In the context of disability discrimination, a "qualified individual" refers to a person who meets the essential requirements of a job position and is able to perform the job's duties with or without reasonable accommodation. In order to pursue a disability discrimination claim, Frazier-White had to demonstrate that she met the necessary qualifications for the position she held when she was terminated. This includes showing that she had the skills, experience, education, and other qualifications necessary to perform the job, despite her disability. By establishing herself as a "qualified individual," Frazier-White could strengthen her case by proving that her termination was unjust and based on discrimination related to her disability.

Employer Discretion: Reassignment Obligations and Limitations

A critical aspect of this case revolved around Frazier-White's request for an indefinite extension of light-duty status. The court deemed this request as unreasonable, leading to a significant point of contention.
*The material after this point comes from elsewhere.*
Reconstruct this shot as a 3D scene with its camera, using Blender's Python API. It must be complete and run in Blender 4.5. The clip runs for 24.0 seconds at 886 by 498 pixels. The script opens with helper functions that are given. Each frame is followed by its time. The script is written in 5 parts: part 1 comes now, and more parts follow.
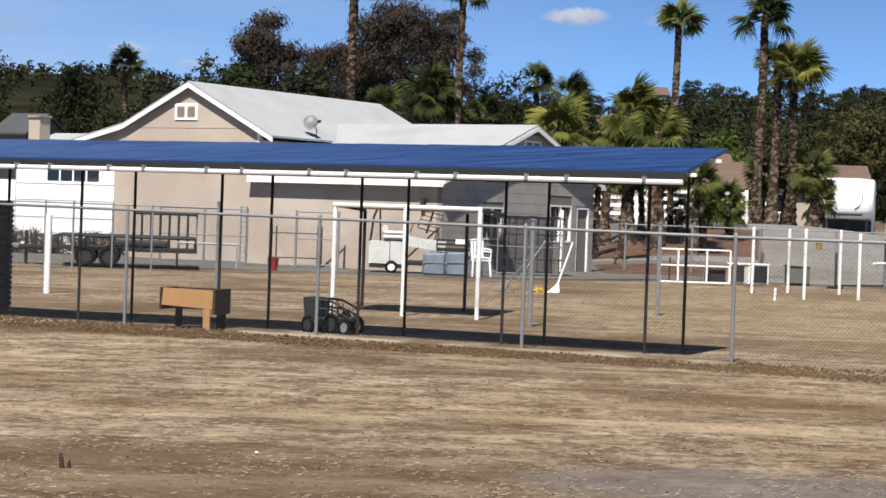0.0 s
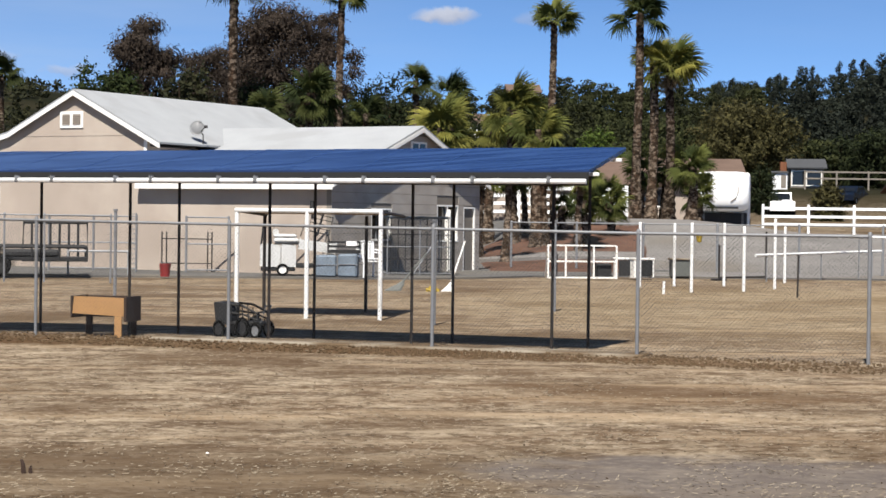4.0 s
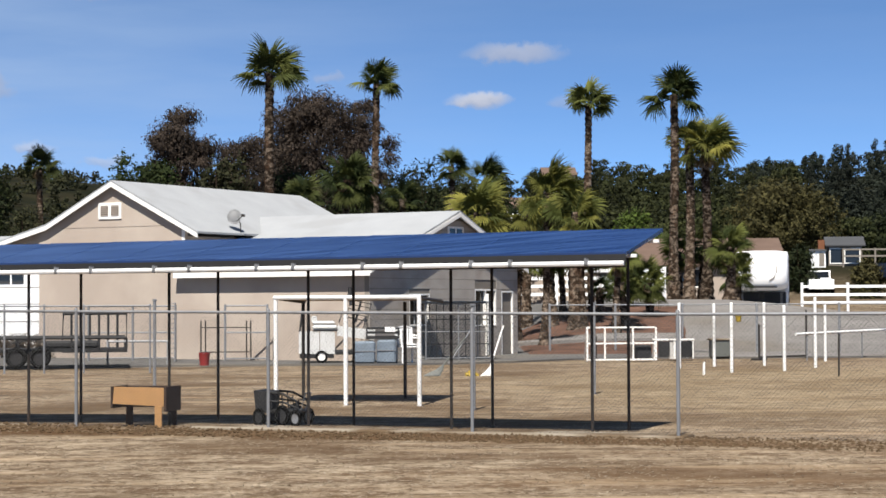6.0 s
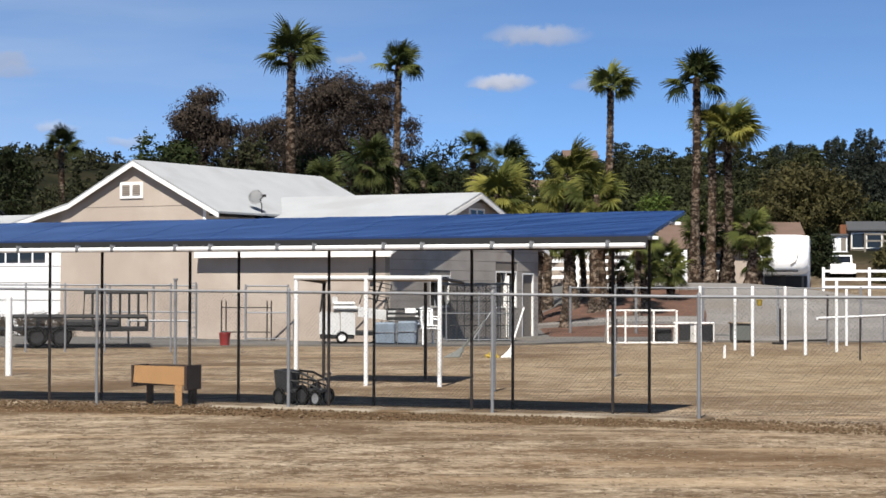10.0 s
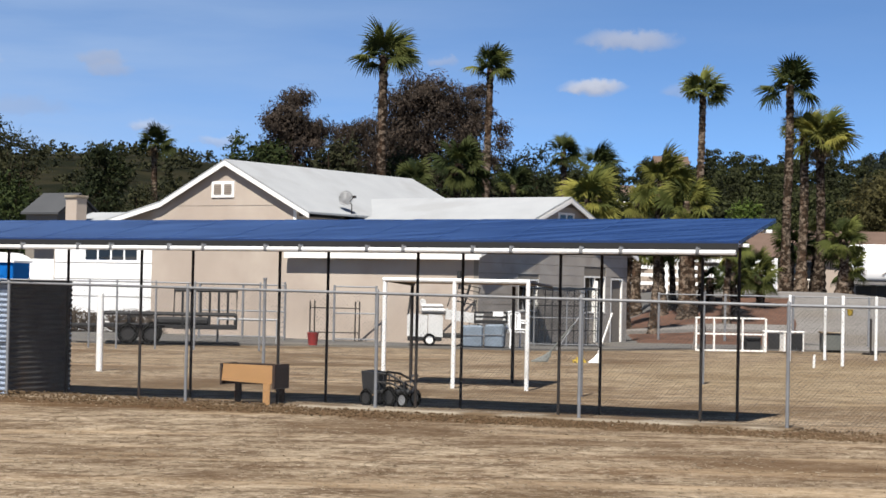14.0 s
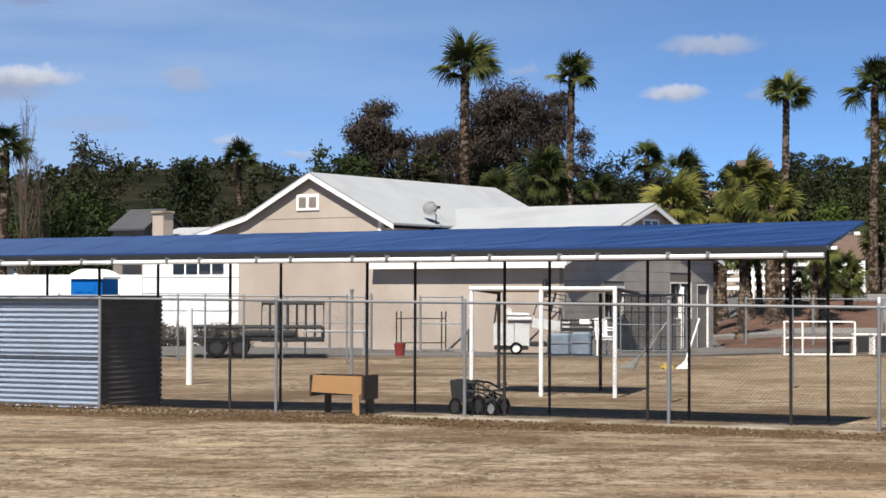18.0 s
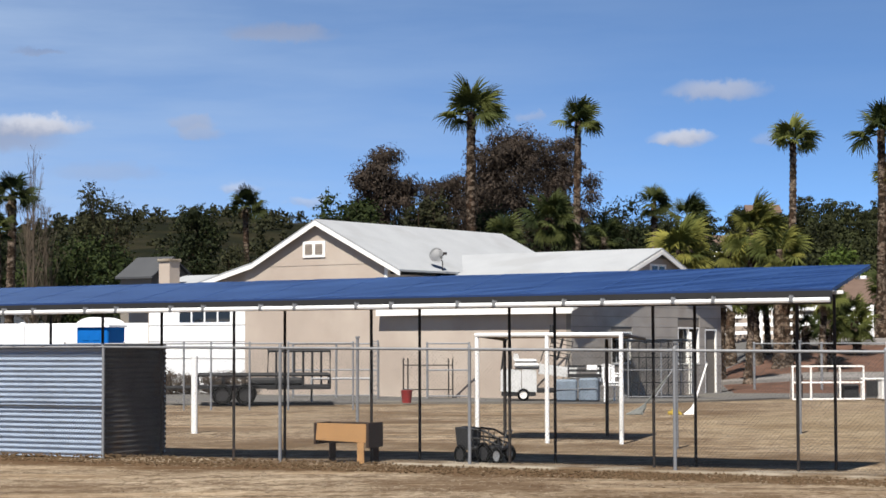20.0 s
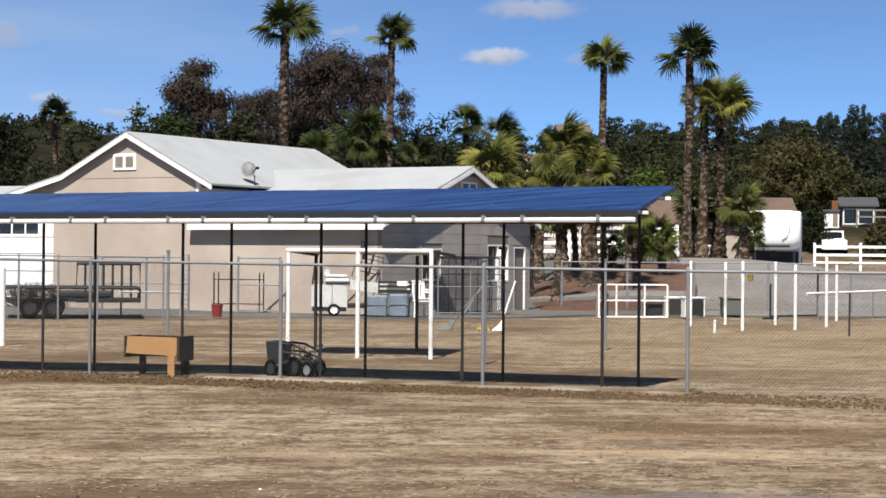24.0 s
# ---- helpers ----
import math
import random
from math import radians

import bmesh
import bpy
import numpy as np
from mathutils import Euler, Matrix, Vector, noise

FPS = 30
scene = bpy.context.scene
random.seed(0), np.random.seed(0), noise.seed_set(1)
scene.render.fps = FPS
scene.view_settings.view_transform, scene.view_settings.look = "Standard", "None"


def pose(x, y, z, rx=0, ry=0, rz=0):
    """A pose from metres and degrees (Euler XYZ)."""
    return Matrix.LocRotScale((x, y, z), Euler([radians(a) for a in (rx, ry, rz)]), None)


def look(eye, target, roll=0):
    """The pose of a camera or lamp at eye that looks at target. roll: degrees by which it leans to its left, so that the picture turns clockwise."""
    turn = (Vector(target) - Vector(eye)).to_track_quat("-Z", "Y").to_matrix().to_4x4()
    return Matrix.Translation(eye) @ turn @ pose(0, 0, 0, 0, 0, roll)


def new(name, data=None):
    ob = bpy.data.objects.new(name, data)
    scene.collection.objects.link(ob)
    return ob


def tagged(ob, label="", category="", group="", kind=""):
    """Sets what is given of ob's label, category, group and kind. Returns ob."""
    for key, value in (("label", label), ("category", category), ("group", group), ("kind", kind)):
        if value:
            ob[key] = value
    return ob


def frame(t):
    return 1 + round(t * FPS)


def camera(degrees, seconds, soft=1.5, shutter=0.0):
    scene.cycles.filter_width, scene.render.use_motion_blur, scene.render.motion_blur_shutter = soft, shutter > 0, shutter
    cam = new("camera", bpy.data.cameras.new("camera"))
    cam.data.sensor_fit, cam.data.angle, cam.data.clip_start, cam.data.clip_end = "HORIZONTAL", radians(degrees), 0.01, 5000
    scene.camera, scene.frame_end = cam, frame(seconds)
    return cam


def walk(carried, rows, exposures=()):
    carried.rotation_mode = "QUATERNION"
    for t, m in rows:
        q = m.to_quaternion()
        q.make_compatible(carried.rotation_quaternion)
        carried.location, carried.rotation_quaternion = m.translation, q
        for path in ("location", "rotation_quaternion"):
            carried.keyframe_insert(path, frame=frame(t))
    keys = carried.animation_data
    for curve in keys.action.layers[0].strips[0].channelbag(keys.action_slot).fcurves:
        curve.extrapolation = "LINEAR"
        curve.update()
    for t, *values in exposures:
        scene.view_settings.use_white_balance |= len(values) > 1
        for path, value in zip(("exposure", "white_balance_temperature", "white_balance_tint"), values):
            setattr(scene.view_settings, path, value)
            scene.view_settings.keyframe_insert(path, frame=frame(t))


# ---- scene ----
cam = camera(25.25, 24.0, soft=1.6)
PATH = [  # seconds, x, y, z, yaw to the left, pitch up, roll
    (0, 0.4329, 0.5162, 1.5981, 1.924, -0.912, 2.044),
    (0.5, 0.3689, 0.37, 1.594, 1.392, 0.094, 1.951),
    (1, 0.2633, 0.176, 1.5951, -0.051, -0.241, 0.559),
    (1.5, 0.2354, 0.1394, 1.5919, -1.708, -0.719, 0.627),
    (3.5, 0.0279, 0.0025, 1.6204, -2.761, -1.357, 0.66),
    (4, 0.0084, -0.0346, 1.6148, -1.704, -0.824, 0.727),
    (4.5, 0.0044, -0.0079, 1.6217, -0.796, -0.743, 0.462),
    (5, 0.007, 0.0361, 1.6227, -0.607, -0.315, 0.51),
    (5.5, 0.0055, -0.0153, 1.6119, -0.635, 0.415, 0.4),
    (6, 0.0041, -0.0341, 1.6162, -0.603, 1.619, -0.279),
    (6.5, 0.0161, -0.0426, 1.6097, -0.621, 2.235, -0.266),
    (7, 0.018, -0.0042, 1.6043, -0.649, 2.261, -0.283),
    (7.5, 0.0088, -0.0027, 1.6038, -0.695, 2.175, -0.299),
    (8, 0.0066, -0.0085, 1.6008, -0.545, 1.787, -0.316),
    (8.5, 0.0106, 0.0126, 1.6023, -0.055, 1.318, -0.251),
    (9, 0.0128, 0.0046, 1.594, 0.098, 1.232, -0.181),
    (9.5, 0.0037, 0.0059, 1.5991, 0.055, 1.169, 0.061),
    (10, 0, 0, 1.5999, 0, 1.102, 0.136),
    (10.5, -0.0047, -0.0009, 1.598, -0.012, 1.248, 0.198),
    (12.5, -0.0033, -0.0252, 1.5954, 0.945, 1.325, 0.803),
    (13, -0.0047, -0.0129, 1.5943, 1.287, 1.326, 0.885),
    (13.5, -0.0112, -0.033, 1.5933, 2.185, 1.23, 0.945),
    (14, -0.0059, -0.0137, 1.6007, 2.569, 1.167, 1.158),
    (14.5, -0.0065, -0.0154, 1.5828, 1.69, 1.109, 1.097),
    (15, -0.0133, -0.0327, 1.5886, 1.215, 0.937, 0.517),
    (15.5, -0.0199, -0.0266, 1.5855, 0.94, 0.866, 0.459),
    (16, -0.022, -0.0198, 1.589, 0.943, 0.996, 0.525),
    (16.5, -0.0373, -0.0484, 1.5962, 2.536, 1.258, 0.67),
    (17, -0.0505, -0.0187, 1.5903, 5.821, 1.122, 0.721),
    (17.5, -0.0319, -0.0179, 1.5881, 5.942, 1.128, 0.769),
    (18, -0.0345, -0.0826, 1.5902, 4.999, 1.419, 0.148),
    (18.5, -0.0148, -0.0182, 1.5951, 4.573, 1.424, -0.362),
    (20.5, 0.0269, 0.0406, 1.5954, 6.138, 2.997, 0.054),
    (20.7, 0.0356, 0.035, 1.5969, 8.17, 2.66, -0.05),
    (20.9, 0.0444, 0.0292, 1.5984, 8.93, 2.3, -0.17),
    (21, 0.0488, 0.0263, 1.5991, 8.715, 2.167, -0.215),
    (21.5, 0.0365, -0.0002, 1.6014, 5.066, 0.926, -0.734),
    (22, -0.0101, -0.1041, 1.6018, 4.18, 0.425, -0.918),
    (22.5, 0.0041, -0.1482, 1.5994, 3.591, 0.876, -0.844),
    (23, -0.0003, -0.1332, 1.6081, 1.082, 1.324, -0.453),
    (23.5, 0.0131, -0.1312, 1.5988, -0.15, 0.63, 0.344),
    (24, 0.0133, -0.1686, 1.5965, -0.22, 0.332, 0.481),
]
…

While it is important for individuals with disabilities to receive accommodations, there are limitations to what can be considered reasonable under the law.

Moreover, in their ruling, the court highlighted that Gee, the employer, was not obligated to reassign Frazier-White to a different role. One crucial factor was Frazier-White's failure to specify a particular position or provide enough information about her ability to perform the duties of a vacant job. This lack of clarity and insufficient documentation raised questions about her suitability for reassignment.

Despite the legal complexities, the court acknowledged Gee's adherence to the Americans with Disabilities Act (ADA) by initiating an informal and interactive process in handling Frazier-White's situation. Retaliatory actions were also ruled out as the driving force behind Frazier-White's termination.


Frazier-White's journey highlights the complexities of disability discrimination and retaliation claims. These cases require careful examination of evidence and legal compliance by all parties involved. While the outcome wasn't what Frazier-White hoped for, her story emphasizes the importance of understanding legal obligations, reasonable accommodations, and fostering clear communication between employers and employees facing disability challenges.